Note that during this argument, it was never necessary to talk about the orientation of the gluing- so $M\# N$ and $M\#_{rev}N$ have the same homology/cohomology. No description of $S^{n-1}$ was ever used except for it having reduced homology only in degree $n-1$, so the process does not care very much about what dimension your manifolds are.
Now, for the example where $M=S^1\times S^3$ and $N=\mathbb{C}P^2$. $M$ has homology $H_0\cong H_1\cong H_3\cong H_4\cong \mathbb{Z}$ and all other groups zero, while $N$ has homology $H_0\cong H_2\cong H_4\cong \mathbb{Z}$ and all other groups zero. Using the procedure above, we have that the homology of $M\# N$ is as follows: $H_0\cong H_1\cong H_2\cong H_3\cong H_4\cong \mathbb{Z}$. The result is the same for $M\#_{rev}N$.

Addendum: It has been pointed out in the comments that the arguments about what happens with the maps between the various copies of $\Bbb Z$ are not quite complete.
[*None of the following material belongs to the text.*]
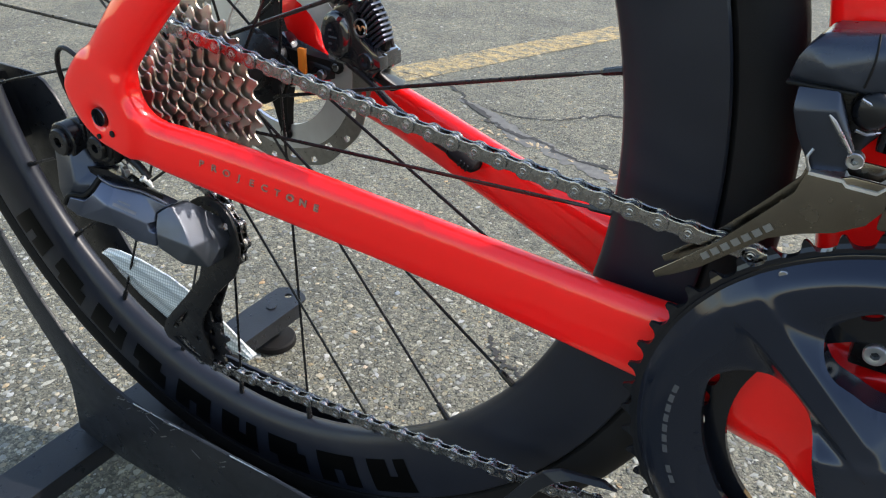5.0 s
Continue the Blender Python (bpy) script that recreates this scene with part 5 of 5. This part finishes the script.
# ---- marks on frame, rim and crank ----
def build_marks():
    shell = frame_shell.evaluated_get(bpy.context.evaluated_depsgraph_get())
    # approval sticker on the seat tube
    def sticker(z0, z1, mat, y0=-0.0150, y1=0.0110, name="sticker", lift=0.0):
        bm = bmesh.new()
        rows = []
        for z in (z0, z1):
            row = []
            for k in range(7):
                y = y0 + (y1 - y0) * k / 6
                zz = z + 0.13 * y
                cx = 0.362 + (0.495 - zz) * 0.245
                hx = 0.0245 + (0.495 - zz) * 0.033
                u = min(0.999, abs(y) / 0.0178)
                x = cx + hx * (1 - u**2.2) ** (1 / 2.2) + 0.0017 + lift
                row.append(bm.verts.new((x, y, zz)))
            rows.append(row)
        for k in range(6):
            bm.faces.new((rows[0][k], rows[0][k + 1], rows[1][k + 1], rows[1][k]))
        return part(name, bm, mat, frame_shell)

    base = sticker(0.4625, 0.4862, WHITE)
    tagged(base, "white approval sticker with a rainbow patch")
    sticker(0.4795, 0.4860, BLACK, name="sticker_band", lift=0.0004)
    for z0, z1, c in ((0.4765, 0.4785, (0.10, 0.20, 0.60)), (0.4745, 0.4765, (0.75, 0.05, 0.05)), (0.4725, 0.4745, (0.85, 0.65, 0.05)), (0.4705, 0.4725, (0.10, 0.50, 0.12))):
        sticker(z0, z1, material("print_colour", c, 0.4, vary=0.05), -0.0140, -0.0070, "sticker_stripe", 0.0004)
    for y0, y1 in ((-0.0060, -0.0030), (-0.0015, 0.0012), (0.0030, 0.0045)):
        sticker(0.4715, 0.4775, GREY_PRINT, y0, y1, "print_bar", 0.0004)
    # bottle bolts
    for p, d in (((0.3848, 0.0, 0.5075), (0.95, 0, 0.26)), ((0.4955, 0.0, 0.5120), (-0.70, 0, 0.71))):
        bm = bmesh.new()
        u = Vector(d).normalized()
        c = Vector(p)
        tube(bm, [c - u * 0.004, c + u * 0.0005, c + u * 0.0010, c + u * 0.0055, c + u * 0.0062], [0.0040, 0.0040, 0.0030, 0.0030, 0.0024], 18)
        part("bottle_bolt", bm, BLACK, frame_shell)
    # pale letter shape on the side of the down tube: a slanted bar with a stem
    def side_patch(o, name, mat, label=""):
        bm = bmesh.new()
        plate(bm, [o], -0.0325, -0.0250)
        part(name, bm, mat, frame_shell, label, smooth=False)

    side_patch([(0.4725, 0.4777), (0.5650, 0.5785), (0.5700, 0.5700), (0.5226, 0.5190), (0.5433, 0.4830), (0.5193, 0.4566), (0.4986, 0.4928), (0.4767, 0.4686)], "frame_decal", PALE, "pale grey slanted shape painted on the down tube")
    def frame_top(x, y):
        """A point just above the upper edge of the fused frame shell."""
        hit_it, at, normal, index = shell.ray_cast(Vector((x, y, 0.53)), Vector((0, 0, -1)))
        return at + normal * 0.0004 if hit_it else Vector((x, y, 0.45))

    # dark stripes on the upper edge of the down tube
    for x0, x1 in ((0.4060, 0.4300), (0.4380, 0.4450), (0.4490, 0.4540)):
        bm = bmesh.new()
        rows = []
        for k in range(7):
            x = x0 + (x1 - x0) * k / 6
            rows.append([bm.verts.new(frame_top(x + 0.0012 * i, -0.0075 + 0.0022 * i)) for i in range(11)])
        for a, b in zip(rows, rows[1:]):
            for i in range(10):
                bm.faces.new((a[i], b[i], b[i + 1], a[i + 1]))
        part("stripe", bm, BLACK, frame_shell)
    # gloss shapes along the rim in place of the maker's letters
    def rim_mark(a0, a1, notch):
        bm = bmesh.new()
        rr = [(0.2825, 0.01235), (0.2870, 0.0132), (0.2915, 0.0137), (0.2960, 0.0140), (0.3010, 0.0141), (0.3060, 0.0141), (0.3100, 0.0139)]
        n = 10
        grid = [[bm.verts.new(AX + Vector((r * math.cos(a), -(y + 0.00035), r * math.sin(a)))) for r, y in rr] for a in (radians(a0 + (a1 - a0) * k / n) for k in range(n + 1))]
        for i in range(n):
            for j in range(6):
                if (i, j) not in notch:
                    bm.faces.new((grid[i][j], grid[i + 1][j], grid[i + 1][j + 1], grid[i][j + 1]))
        bmesh.ops.delete(bm, geom=[v for v in bm.verts if not v.link_faces], context="VERTS")
        part("rim_mark", bm, DECAL, rim)

    # one solid block a letter, notched from its outer or inner edge
    outer_cut = {(i, j) for i in (4, 5) for j in (3, 4, 5)}
    inner_cut = {(i, j) for i in (5, 6) for j in (0, 1, 2)}
    corner_cut = {(i, j) for i in (0, 1) for j in (4, 5)} | {(i, j) for i in (8, 9) for j in (0, 1)}
    for k, notch in enumerate((outer_cut, corner_cut, inner_cut, corner_cut, outer_cut, inner_cut, corner_cut, outer_cut, inner_cut)):
        a0 = 214.0 + 10.15 * k
        rim_mark(a0, a0 + 7.6, notch)
    # print on the crank arm and on the ring cover: bars of the letters' size
    arm_dir = radians(15.5)
    u, w = Vector((math.cos(arm_dir), 0, math.sin(arm_dir))), Vector((-math.sin(arm_dir), 0, math.cos(arm_dir)))
    crank = [o for o in bike.children if o.name.startswith("crank_arm")][0]
    for k in range(7):
        s = 0.0035 + 0.0116 * k
        bm = bmesh.new()
        plate(bm, [[(s, -0.0029), (s + 0.0088, -0.0029), (s + 0.0102, 0.0029), (s + 0.0014, 0.0029)]], -0.0002, 0.0004)
        for v in bm.verts:
            q = u * v.co.x + w * (v.co.z + 0.0012)
            v.co = Vector((q.x, -max(arm_row(v.co.x)[3], spider_height(q.x, q.z)) + v.co.y - 0.0002, q.z))
        part("print_bar", bm, DIM_PRINT, crank, smooth=False)
    ring = [o for o in bike.children if o.name.startswith("large_chainring")][0]
    for k in range(9):
        a = radians(173 + 4.0 * k + (4 if k > 6 else 0))
        bm = bmesh.new()
        box(bm, -0.0011, 0.0011, -0.0003, 0.0006, -0.0021, 0.0021, m=Matrix.Translation((0.0835 * math.cos(a), -0.0569, 0.0835 * math.sin(a))) @ Matrix.Rotation(-a, 4, "Y"))
        part("print_bar", bm, DIM_PRINT, ring, smooth=False)
    # battery bolt behind the crank spider
    bm = bmesh.new()
    box(bm, 0.3810, 0.3970, -0.0345, -0.0230, 0.3770, 0.3930, 0.0015)
    cover = part("service_cover", bm, BLACK, frame_shell)
    bolt_head(cover, "cover_bolt", (0.3895, -0.0372, 0.3855), 0.0046, 0.004, FIN, 0.42)


build_marks()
The key gap is showing that the map from $\widetilde{H}_n(M\vee N)\to \widetilde{H}_{n-1}(S^{n-1})$ is surjective when at least one of $M,N$ are orientable. The fix is reasonable, and is presented below to make this answer as complete as possible.
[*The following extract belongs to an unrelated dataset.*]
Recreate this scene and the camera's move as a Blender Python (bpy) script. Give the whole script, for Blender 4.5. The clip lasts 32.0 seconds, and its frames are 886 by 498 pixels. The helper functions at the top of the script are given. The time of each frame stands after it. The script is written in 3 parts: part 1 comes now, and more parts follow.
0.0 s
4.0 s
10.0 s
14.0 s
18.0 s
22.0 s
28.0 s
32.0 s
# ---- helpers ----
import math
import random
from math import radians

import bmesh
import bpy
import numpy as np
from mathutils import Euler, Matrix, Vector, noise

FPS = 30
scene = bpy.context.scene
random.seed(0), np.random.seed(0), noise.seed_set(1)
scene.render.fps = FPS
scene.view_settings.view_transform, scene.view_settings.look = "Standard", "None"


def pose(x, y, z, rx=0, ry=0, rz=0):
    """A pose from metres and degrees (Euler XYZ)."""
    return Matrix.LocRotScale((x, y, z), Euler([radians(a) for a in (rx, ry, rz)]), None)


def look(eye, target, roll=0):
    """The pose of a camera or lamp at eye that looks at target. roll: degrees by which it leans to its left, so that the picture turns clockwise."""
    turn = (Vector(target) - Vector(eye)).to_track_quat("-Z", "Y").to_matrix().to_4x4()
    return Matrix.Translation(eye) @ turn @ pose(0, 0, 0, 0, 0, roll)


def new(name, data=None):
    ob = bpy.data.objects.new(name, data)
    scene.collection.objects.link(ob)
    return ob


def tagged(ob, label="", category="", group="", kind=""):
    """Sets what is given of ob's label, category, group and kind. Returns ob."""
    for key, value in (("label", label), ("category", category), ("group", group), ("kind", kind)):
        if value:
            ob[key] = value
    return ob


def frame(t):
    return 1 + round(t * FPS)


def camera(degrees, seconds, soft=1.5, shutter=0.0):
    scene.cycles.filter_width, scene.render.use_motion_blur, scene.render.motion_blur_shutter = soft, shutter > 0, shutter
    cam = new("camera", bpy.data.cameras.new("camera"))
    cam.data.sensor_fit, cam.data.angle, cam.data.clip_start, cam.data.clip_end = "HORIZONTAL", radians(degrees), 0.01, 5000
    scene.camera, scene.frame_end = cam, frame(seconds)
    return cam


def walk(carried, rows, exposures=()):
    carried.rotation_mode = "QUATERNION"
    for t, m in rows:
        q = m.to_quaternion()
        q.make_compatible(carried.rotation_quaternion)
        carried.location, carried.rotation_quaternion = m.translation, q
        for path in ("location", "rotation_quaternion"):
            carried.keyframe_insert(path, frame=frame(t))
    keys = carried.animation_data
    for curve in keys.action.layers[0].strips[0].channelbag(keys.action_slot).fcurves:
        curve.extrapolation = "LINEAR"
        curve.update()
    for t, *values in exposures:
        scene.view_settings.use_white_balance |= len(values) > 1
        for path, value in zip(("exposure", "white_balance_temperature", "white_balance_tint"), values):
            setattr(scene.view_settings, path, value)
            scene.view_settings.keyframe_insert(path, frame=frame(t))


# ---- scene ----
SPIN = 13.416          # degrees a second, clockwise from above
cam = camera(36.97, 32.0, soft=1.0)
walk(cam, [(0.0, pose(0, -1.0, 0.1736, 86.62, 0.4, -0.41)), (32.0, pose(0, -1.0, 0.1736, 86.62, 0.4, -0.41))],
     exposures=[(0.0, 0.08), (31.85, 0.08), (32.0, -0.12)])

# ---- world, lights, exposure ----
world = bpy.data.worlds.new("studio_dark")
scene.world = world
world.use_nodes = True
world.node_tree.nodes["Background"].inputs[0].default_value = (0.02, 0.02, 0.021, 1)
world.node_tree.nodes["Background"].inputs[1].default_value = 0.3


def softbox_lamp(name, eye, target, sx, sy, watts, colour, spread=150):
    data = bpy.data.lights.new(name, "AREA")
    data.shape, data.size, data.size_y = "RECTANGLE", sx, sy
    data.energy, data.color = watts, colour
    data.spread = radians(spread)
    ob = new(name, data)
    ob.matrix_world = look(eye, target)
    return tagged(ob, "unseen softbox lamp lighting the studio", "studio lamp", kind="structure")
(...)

The sequence for a good pair gives that the map $H_n(M\# N,S^{n-1})\to H_{n-1}(S^{n-1})$ is given by taking the boundary of relative chains. Without loss of generality, $M$ is orientable, so consider the relative class in $H_n(M\# N,S^{n-1})$ which is the fundamental class of $M$ minus the disc we delete to perform the connected sum operation. This has boundary exactly the fundamental class of $S^{n-1}$ (up to possibly a sign change for orientation issues) by the definition of how we chose $S^{n-1}$ to glue along. As we identified $H_n(M\# N,S^{n-1}) \cong \widetilde{H}_n(M\vee N) \cong \widetilde{H}_n(M)\oplus \widetilde{H}_n(N)$, we see that both the map $\Bbb Z\oplus\Bbb Z\to \Bbb Z$ and $\Bbb Z\oplus 0\to \Bbb Z$ are surjective. Thus the conclusion about $\widetilde{H}_{n-1}(M\# N)\to \widetilde{H}_{n-1}(M\vee N)$ being an isomorphism when at least one of $M,N$ is orientable holds.